Challenging the status quo in Data Engineering

The old school Big Data environments rely on heavy GUI applications to push data around and to use it. Such tools are Syncsort, IBM SPSS, and Talend. When I’ve encountered these tools in my career I’ll admit, I was very biased against them. I dislike GUI’s because they limit you. You can only innovate and think outside of the box as much as they allow. It’s very difficult to add much needed features to these. But there are trade offs, I get it. If you build your own tool, you can spend all your time maintaining it instead of working. But I believe you can achieve a balance. There are some really awesome tools that are replacing these and making an impact, such as Airflow & Luigi, H2O, and Apache NiFi, which by the way is terrifyingly productive for being a GUI; probably because the NSA created it 😎. The major difference between these and the older tools is that they are open source. Thus, there are features for just about any problem you can face, and if you find something missing that’s desperately needed, you open a PR with the proposed changes. No politics, no bullshit, just pure engineering.

There’s definitely a friction between the new wave of Data Engineering, and the old. For ETL tools at least, there’s a general feeling in the community that these GUI tools need to be replaced, and by tools such as Airflow and Luigi; this new wave even has a new title - Data Engineers. So, funny enough you see the older generations rebranding as Data Engineers, and kudo’s to them, I’d do it too and totally see them as the O.G.’s, but when they do this and not embrace the new age of tooling, that’s when things become sad and office politics become rampant.
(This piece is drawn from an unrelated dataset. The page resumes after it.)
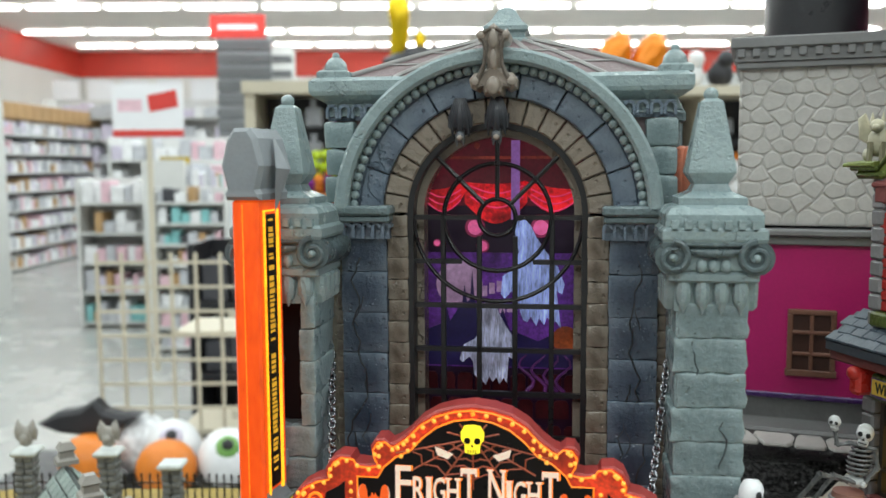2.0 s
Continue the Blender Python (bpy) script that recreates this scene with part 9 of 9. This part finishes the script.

I don’t think older tech like this should be completely replaced, they obviously have a purpose. I think there’s a place for them, especially in highly regulated environments, such as insurance. But, I think there can be an easier blend between the new and old. The overall problem is that the Data world is outdated, it needs a reboot. It needs a “DevOps” type of methodology to bring it into the future. Fortunately, this is starting to be a thing with the “DataOps” push.

Summary

Regardless of what you think, Hadoop is alive and well in these big companies, and continually invested into. Yes, Hortonworks and Cloudera have struggled lately, and the recent merger shows this, but I think all of this means that the market footprint isn’t as big as everyone thought. Not everyone has the wallet for it, and it sometimes struggled to deliver on false promises (cough IBM Watson cough).

No matter what Hadoop’s fate is, great things did come out of it, such as Spark, and Kafka. As the deemed Kafka expert at my current gig, I’m excited to see where it goes. Now that Confluent is pumping a lot of investment into it, I’m sure it has a bright future. It has somewhat the same operational complexity as Hadoop, since it’s a distributed environment. I just hope they make it easier to manage, so people adopt it much more. Recent PR’s on their repository show that they are definitely removing the external Zookeeper dependency, so that will be nice.

So what’s the state of Big Data? It’s one piece in the Data Management and Analytics ethos. We’re still figuring it out, and it’s ever-changing. This rambling is an effort for me to answer this question for myself, and to maybe also give ideas to others. Thanks for reading.